== Given data ==
════════════════

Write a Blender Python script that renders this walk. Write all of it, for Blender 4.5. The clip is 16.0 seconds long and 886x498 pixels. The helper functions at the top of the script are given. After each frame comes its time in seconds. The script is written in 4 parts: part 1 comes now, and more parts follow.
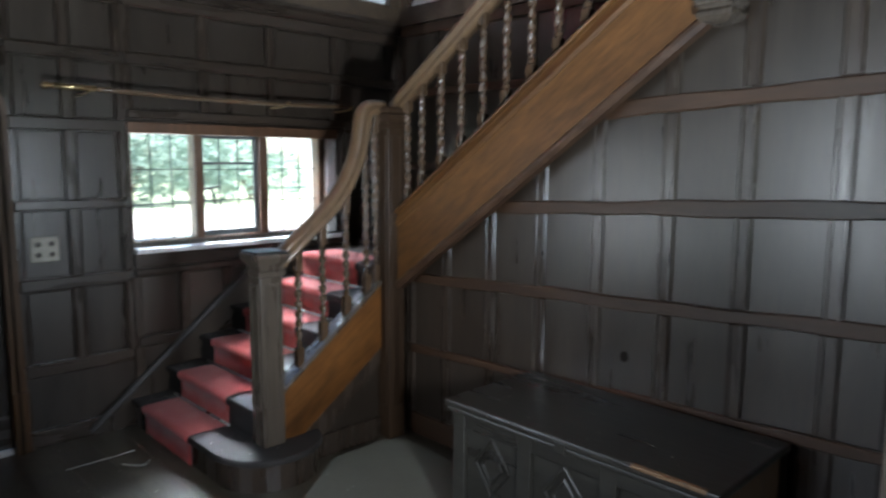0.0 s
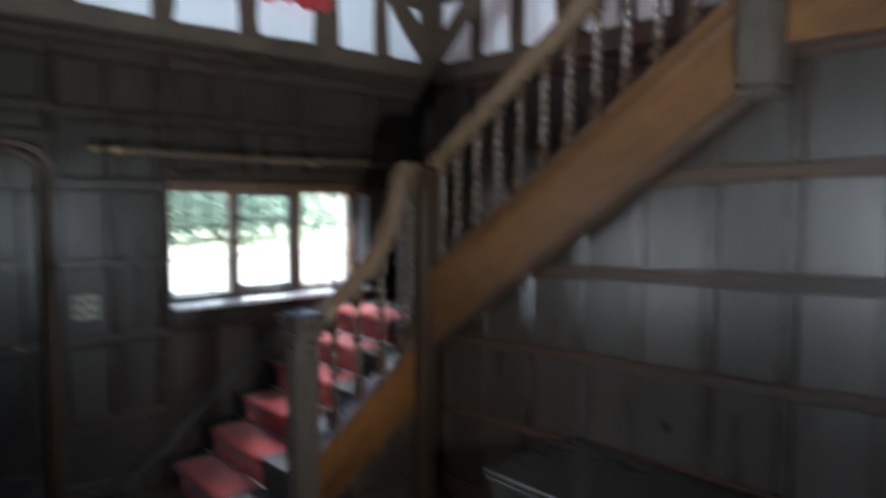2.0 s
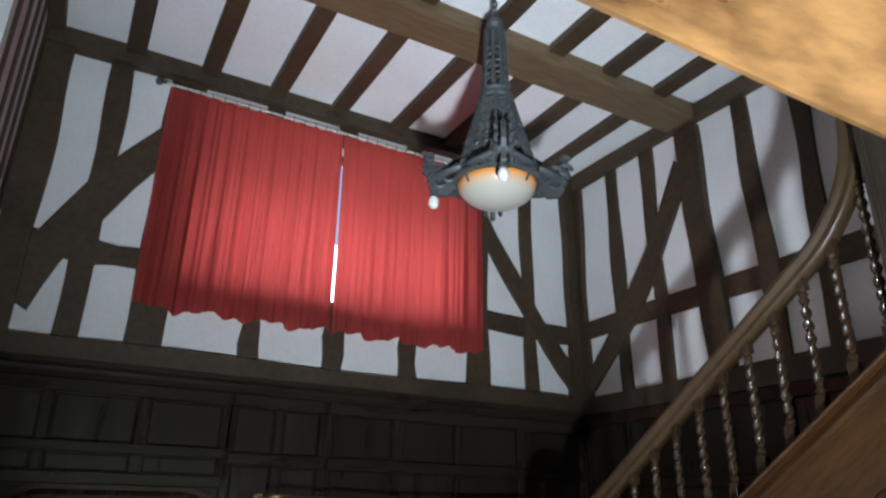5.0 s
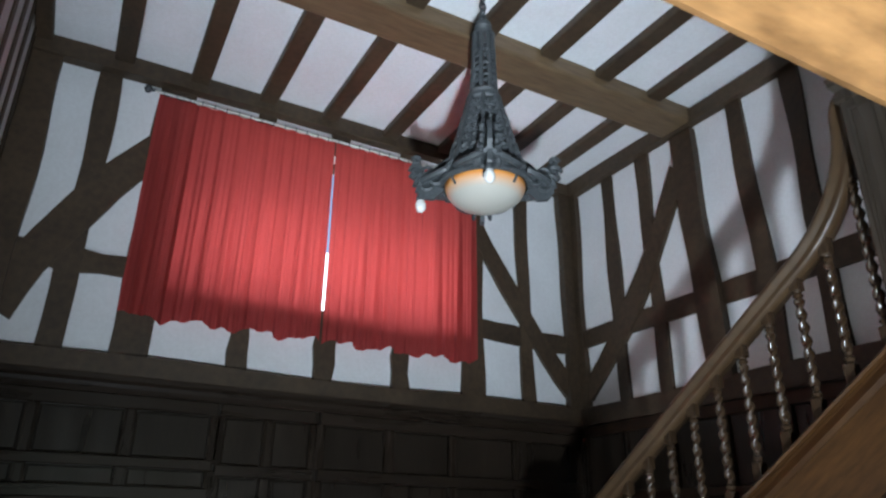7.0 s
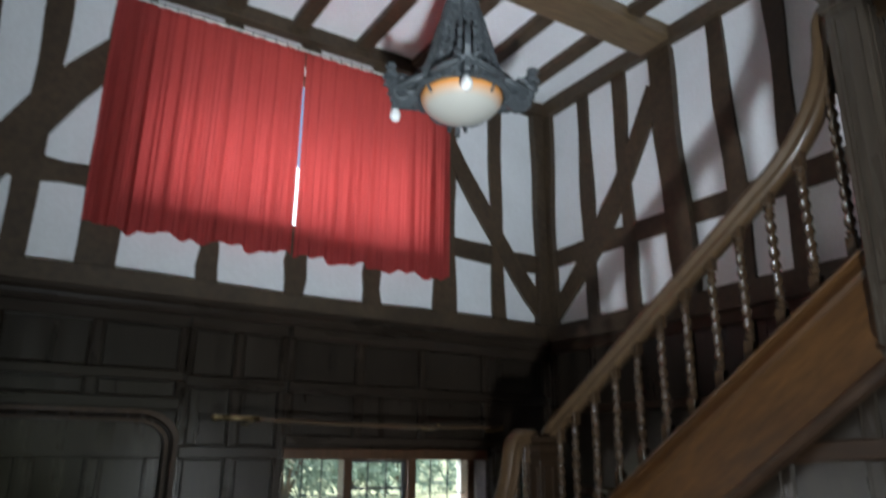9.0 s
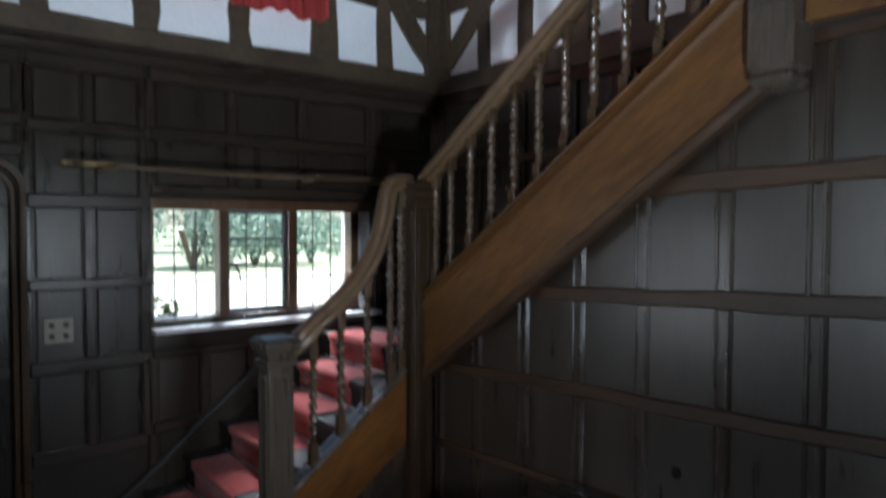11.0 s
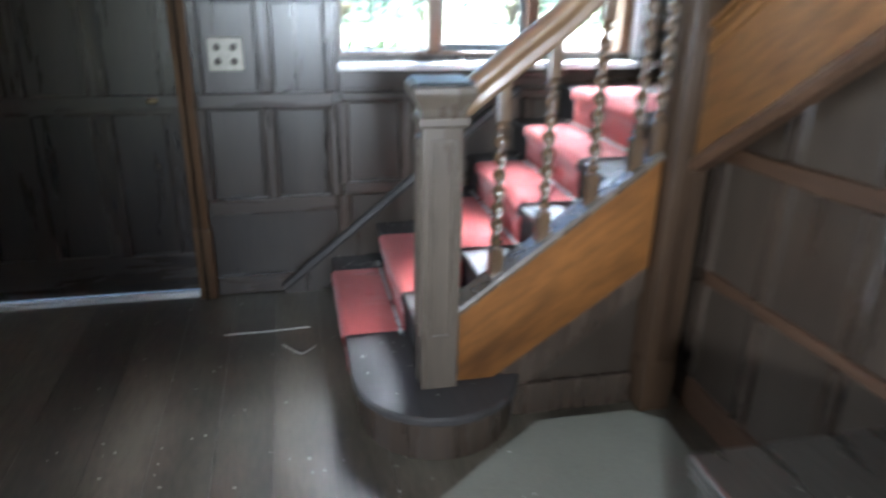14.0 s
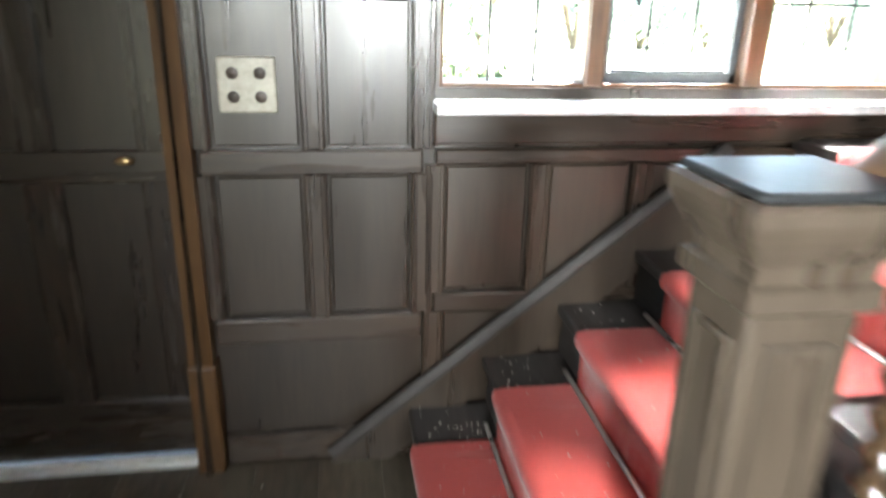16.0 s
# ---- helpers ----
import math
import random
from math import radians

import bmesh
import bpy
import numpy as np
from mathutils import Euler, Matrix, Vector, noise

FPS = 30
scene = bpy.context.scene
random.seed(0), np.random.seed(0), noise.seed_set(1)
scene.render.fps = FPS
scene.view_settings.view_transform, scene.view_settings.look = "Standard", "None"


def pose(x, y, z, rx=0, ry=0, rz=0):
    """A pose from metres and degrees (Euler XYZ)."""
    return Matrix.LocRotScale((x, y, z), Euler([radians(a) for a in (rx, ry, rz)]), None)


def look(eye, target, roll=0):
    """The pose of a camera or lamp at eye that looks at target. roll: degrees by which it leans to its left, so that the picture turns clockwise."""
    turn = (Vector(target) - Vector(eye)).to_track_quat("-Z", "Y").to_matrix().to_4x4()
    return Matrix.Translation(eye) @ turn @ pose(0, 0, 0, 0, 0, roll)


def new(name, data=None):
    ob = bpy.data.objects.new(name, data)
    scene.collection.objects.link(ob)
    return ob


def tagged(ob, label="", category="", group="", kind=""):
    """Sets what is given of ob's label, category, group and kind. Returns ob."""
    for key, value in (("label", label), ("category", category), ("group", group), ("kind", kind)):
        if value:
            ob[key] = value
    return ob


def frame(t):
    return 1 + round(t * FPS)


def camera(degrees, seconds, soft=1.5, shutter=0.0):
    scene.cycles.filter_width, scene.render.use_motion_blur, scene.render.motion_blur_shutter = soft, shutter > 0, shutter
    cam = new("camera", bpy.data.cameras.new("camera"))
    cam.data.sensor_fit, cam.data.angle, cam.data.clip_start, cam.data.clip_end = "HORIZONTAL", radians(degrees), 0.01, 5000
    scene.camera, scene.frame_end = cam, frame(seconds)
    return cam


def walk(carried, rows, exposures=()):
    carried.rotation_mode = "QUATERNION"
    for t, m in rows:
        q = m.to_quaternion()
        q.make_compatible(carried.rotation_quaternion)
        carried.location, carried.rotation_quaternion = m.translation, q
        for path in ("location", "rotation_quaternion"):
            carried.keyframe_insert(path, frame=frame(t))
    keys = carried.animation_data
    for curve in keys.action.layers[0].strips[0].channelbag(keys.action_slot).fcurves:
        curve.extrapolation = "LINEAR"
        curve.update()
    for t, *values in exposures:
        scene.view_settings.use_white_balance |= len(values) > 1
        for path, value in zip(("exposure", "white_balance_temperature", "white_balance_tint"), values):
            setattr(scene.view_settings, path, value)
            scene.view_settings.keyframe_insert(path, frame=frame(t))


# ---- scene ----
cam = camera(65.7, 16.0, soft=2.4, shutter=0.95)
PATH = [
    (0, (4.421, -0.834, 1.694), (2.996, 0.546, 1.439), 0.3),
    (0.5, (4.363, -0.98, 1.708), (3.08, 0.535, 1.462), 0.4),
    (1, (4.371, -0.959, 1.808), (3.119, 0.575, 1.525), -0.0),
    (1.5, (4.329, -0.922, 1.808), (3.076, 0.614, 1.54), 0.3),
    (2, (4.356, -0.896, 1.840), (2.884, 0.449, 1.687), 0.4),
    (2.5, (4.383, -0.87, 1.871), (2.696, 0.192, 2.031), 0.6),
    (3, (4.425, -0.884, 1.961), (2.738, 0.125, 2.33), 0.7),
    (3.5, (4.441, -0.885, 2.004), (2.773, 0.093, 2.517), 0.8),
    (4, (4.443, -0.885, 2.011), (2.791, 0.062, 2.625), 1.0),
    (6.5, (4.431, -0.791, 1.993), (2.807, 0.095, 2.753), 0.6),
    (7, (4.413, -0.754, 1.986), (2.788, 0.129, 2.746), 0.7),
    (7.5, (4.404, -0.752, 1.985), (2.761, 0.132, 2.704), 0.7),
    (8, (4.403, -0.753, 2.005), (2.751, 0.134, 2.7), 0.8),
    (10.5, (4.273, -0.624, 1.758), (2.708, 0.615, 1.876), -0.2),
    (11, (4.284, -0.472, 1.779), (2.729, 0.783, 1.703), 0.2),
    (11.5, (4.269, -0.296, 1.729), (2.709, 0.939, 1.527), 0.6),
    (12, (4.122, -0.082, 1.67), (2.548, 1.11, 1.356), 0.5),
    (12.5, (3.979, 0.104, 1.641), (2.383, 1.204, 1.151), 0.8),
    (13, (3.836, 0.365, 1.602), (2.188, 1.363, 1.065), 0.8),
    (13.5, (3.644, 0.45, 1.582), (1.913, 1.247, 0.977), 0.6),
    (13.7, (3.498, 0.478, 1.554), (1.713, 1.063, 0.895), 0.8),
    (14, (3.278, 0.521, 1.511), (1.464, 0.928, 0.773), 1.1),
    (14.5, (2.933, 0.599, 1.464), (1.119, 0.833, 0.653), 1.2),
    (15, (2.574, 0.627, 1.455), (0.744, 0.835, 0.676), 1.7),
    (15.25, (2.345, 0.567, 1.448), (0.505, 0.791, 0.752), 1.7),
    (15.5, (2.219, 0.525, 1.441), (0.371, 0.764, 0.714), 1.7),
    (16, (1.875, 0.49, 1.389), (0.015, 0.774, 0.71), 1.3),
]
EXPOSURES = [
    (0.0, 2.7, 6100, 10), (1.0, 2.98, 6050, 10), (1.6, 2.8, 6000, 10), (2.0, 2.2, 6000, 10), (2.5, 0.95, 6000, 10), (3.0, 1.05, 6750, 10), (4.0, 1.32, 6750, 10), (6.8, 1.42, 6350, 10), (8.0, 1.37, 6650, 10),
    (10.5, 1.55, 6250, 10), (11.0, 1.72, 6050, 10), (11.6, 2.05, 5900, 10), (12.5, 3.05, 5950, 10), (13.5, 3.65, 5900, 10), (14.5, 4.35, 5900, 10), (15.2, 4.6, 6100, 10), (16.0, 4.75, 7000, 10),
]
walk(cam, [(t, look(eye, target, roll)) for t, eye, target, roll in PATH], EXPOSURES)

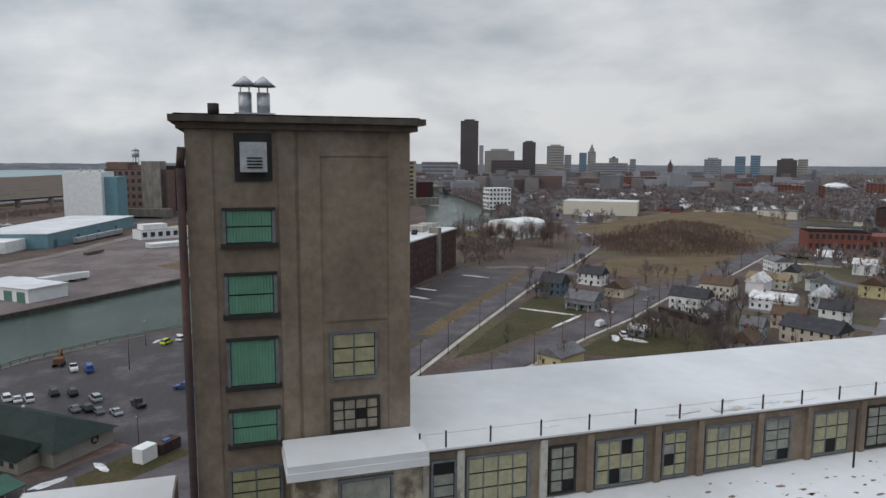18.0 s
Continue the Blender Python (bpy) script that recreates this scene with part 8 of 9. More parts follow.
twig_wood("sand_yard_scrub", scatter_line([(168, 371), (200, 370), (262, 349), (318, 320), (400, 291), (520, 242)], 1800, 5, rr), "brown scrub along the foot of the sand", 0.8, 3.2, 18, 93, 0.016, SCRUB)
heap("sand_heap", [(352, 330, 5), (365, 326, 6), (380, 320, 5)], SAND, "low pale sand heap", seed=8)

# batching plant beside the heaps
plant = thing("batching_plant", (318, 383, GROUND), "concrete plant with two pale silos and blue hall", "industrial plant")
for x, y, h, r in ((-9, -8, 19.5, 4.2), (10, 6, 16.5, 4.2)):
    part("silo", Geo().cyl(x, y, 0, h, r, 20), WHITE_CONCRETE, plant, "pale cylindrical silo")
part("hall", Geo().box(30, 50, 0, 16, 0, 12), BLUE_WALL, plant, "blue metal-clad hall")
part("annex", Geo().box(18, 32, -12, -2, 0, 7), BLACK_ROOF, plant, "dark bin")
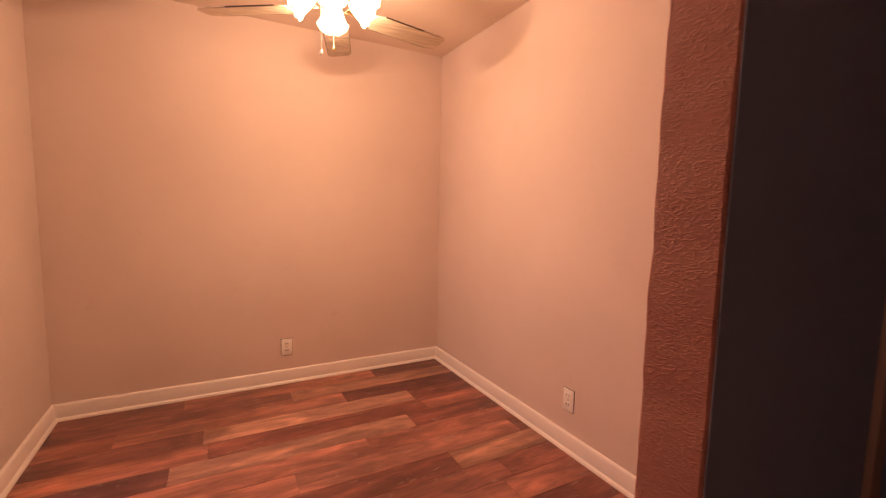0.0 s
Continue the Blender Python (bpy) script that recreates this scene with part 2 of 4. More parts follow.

════════════════

== Problem description ==
Using the material above, set down every line exactly, but skip the pictures.

== Final result ==
Write a Blender Python script that renders this walk. Write all of it, for Blender 4.5. The clip is 16.0 seconds long and 886x498 pixels. The helper functions at the top of the script are given. After each frame comes its time in seconds. The script is written in 4 parts: part 1 comes now, and more parts follow.
0.0 s
2.0 s
5.0 s
7.0 s
9.0 s
11.0 s
14.0 s
16.0 s
# ---- helpers ----
import math
import random
from math import radians

import bmesh
import bpy
import numpy as np
from mathutils import Euler, Matrix, Vector, noise

FPS = 30
scene = bpy.context.scene
random.seed(0), np.random.seed(0), noise.seed_set(1)
scene.render.fps = FPS
scene.view_settings.view_transform, scene.view_settings.look = "Standard", "None"


def pose(x, y, z, rx=0, ry=0, rz=0):
    """A pose from metres and degrees (Euler XYZ)."""
    return Matrix.LocRotScale((x, y, z), Euler([radians(a) for a in (rx, ry, rz)]), None)


def look(eye, target, roll=0):
    """The pose of a camera or lamp at eye that looks at target. roll: degrees by which it leans to its left, so that the picture turns clockwise."""
    turn = (Vector(target) - Vector(eye)).to_track_quat("-Z", "Y").to_matrix().to_4x4()
    return Matrix.Translation(eye) @ turn @ pose(0, 0, 0, 0, 0, roll)


def new(name, data=None):
    ob = bpy.data.objects.new(name, data)
    scene.collection.objects.link(ob)
    return ob


def tagged(ob, label="", category="", group="", kind=""):
    """Sets what is given of ob's label, category, group and kind. Returns ob."""
    for key, value in (("label", label), ("category", category), ("group", group), ("kind", kind)):
        if value:
            ob[key] = value
    return ob


def frame(t):
    return 1 + round(t * FPS)


def camera(degrees, seconds, soft=1.5, shutter=0.0):
    scene.cycles.filter_width, scene.render.use_motion_blur, scene.render.motion_blur_shutter = soft, shutter > 0, shutter
    cam = new("camera", bpy.data.cameras.new("camera"))
    cam.data.sensor_fit, cam.data.angle, cam.data.clip_start, cam.data.clip_end = "HORIZONTAL", radians(degrees), 0.01, 5000
    scene.camera, scene.frame_end = cam, frame(seconds)
    return cam


def walk(carried, rows, exposures=()):
    carried.rotation_mode = "QUATERNION"
    for t, m in rows:
        q = m.to_quaternion()
        q.make_compatible(carried.rotation_quaternion)
        carried.location, carried.rotation_quaternion = m.translation, q
        for path in ("location", "rotation_quaternion"):
            carried.keyframe_insert(path, frame=frame(t))
    keys = carried.animation_data
    for curve in keys.action.layers[0].strips[0].channelbag(keys.action_slot).fcurves:
        curve.extrapolation = "LINEAR"
        curve.update()
    for t, *values in exposures:
        scene.view_settings.use_white_balance |= len(values) > 1
        for path, value in zip(("exposure", "white_balance_temperature", "white_balance_tint"), values):
            setattr(scene.view_settings, path, value)
            scene.view_settings.keyframe_insert(path, frame=frame(t))


# ---- scene ----
cam = camera(65.7, 16.0, soft=2.4, shutter=0.95)
PATH = [
    (0, (4.421, -0.834, 1.694), (2.996, 0.546, 1.439), 0.3),
    (0.5, (4.363, -0.98, 1.708), (3.08, 0.535, 1.462), 0.4),
    (1, (4.371, -0.959, 1.808), (3.119, 0.575, 1.525), -0.0),
    (1.5, (4.329, -0.922, 1.808), (3.076, 0.614, 1.54), 0.3),
    (2, (4.356, -0.896, 1.840), (2.884, 0.449, 1.687), 0.4),
    (2.5, (4.383, -0.87, 1.871), (2.696, 0.192, 2.031), 0.6),
    (3, (4.425, -0.884, 1.961), (2.738, 0.125, 2.33), 0.7),
    (3.5, (4.441, -0.885, 2.004), (2.773, 0.093, 2.517), 0.8),
    (4, (4.443, -0.885, 2.011), (2.791, 0.062, 2.625), 1.0),
    (6.5, (4.431, -0.791, 1.993), (2.807, 0.095, 2.753), 0.6),
    (7, (4.413, -0.754, 1.986), (2.788, 0.129, 2.746), 0.7),
    (7.5, (4.404, -0.752, 1.985), (2.761, 0.132, 2.704), 0.7),
    (8, (4.403, -0.753, 2.005), (2.751, 0.134, 2.7), 0.8),
    (10.5, (4.273, -0.624, 1.758), (2.708, 0.615, 1.876), -0.2),
    (11, (4.284, -0.472, 1.779), (2.729, 0.783, 1.703), 0.2),
    (11.5, (4.269, -0.296, 1.729), (2.709, 0.939, 1.527), 0.6),
    (12, (4.122, -0.082, 1.67), (2.548, 1.11, 1.356), 0.5),
    (12.5, (3.979, 0.104, 1.641), (2.383, 1.204, 1.151), 0.8),
    (13, (3.836, 0.365, 1.602), (2.188, 1.363, 1.065), 0.8),
    (13.5, (3.644, 0.45, 1.582), (1.913, 1.247, 0.977), 0.6),
    (13.7, (3.498, 0.478, 1.554), (1.713, 1.063, 0.895), 0.8),
    (14, (3.278, 0.521, 1.511), (1.464, 0.928, 0.773), 1.1),
    (14.5, (2.933, 0.599, 1.464), (1.119, 0.833, 0.653), 1.2),
    (15, (2.574, 0.627, 1.455), (0.744, 0.835, 0.676), 1.7),
    (15.25, (2.345, 0.567, 1.448), (0.505, 0.791, 0.752), 1.7),
    (15.5, (2.219, 0.525, 1.441), (0.371, 0.764, 0.714), 1.7),
    (16, (1.875, 0.49, 1.389), (0.015, 0.774, 0.71), 1.3),
]
EXPOSURES = [
    (0.0, 2.7, 6100, 10), (1.0, 2.98, 6050, 10), (1.6, 2.8, 6000, 10), (2.0, 2.2, 6000, 10), (2.5, 0.95, 6000, 10), (3.0, 1.05, 6750, 10), (4.0, 1.32, 6750, 10), (6.8, 1.42, 6350, 10), (8.0, 1.37, 6650, 10),
    (10.5, 1.55, 6250, 10), (11.0, 1.72, 6050, 10), (11.6, 2.05, 5900, 10), (12.5, 3.05, 5950, 10), (13.5, 3.65, 5900, 10), (14.5, 4.35, 5900, 10), (15.2, 4.6, 6100, 10), (16.0, 4.75, 7000, 10),
]
walk(cam, [(t, look(eye, target, roll)) for t, eye, target, roll in PATH], EXPOSURES)

18.0 s
Continue the Blender Python (bpy) script that recreates this scene with part 8 of 9. More parts follow.
twig_wood("sand_yard_scrub", scatter_line([(168, 371), (200, 370), (262, 349), (318, 320), (400, 291), (520, 242)], 1800, 5, rr), "brown scrub along the foot of the sand", 0.8, 3.2, 18, 93, 0.016, SCRUB)
heap("sand_heap", [(352, 330, 5), (365, 326, 6), (380, 320, 5)], SAND, "low pale sand heap", seed=8)

# batching plant beside the heaps
plant = thing("batching_plant", (318, 383, GROUND), "concrete plant with two pale silos and blue hall", "industrial plant")
for x, y, h, r in ((-9, -8, 19.5, 4.2), (10, 6, 16.5, 4.2)):
    part("silo", Geo().cyl(x, y, 0, h, r, 20), WHITE_CONCRETE, plant, "pale cylindrical silo")
part("hall", Geo().box(30, 50, 0, 16, 0, 12), BLUE_WALL, plant, "blue metal-clad hall")
part("annex", Geo().box(18, 32, -12, -2, 0, 7), BLACK_ROOF, plant, "dark bin")
0.0 s
Continue the Blender Python (bpy) script that recreates this scene with part 2 of 4. More parts follow.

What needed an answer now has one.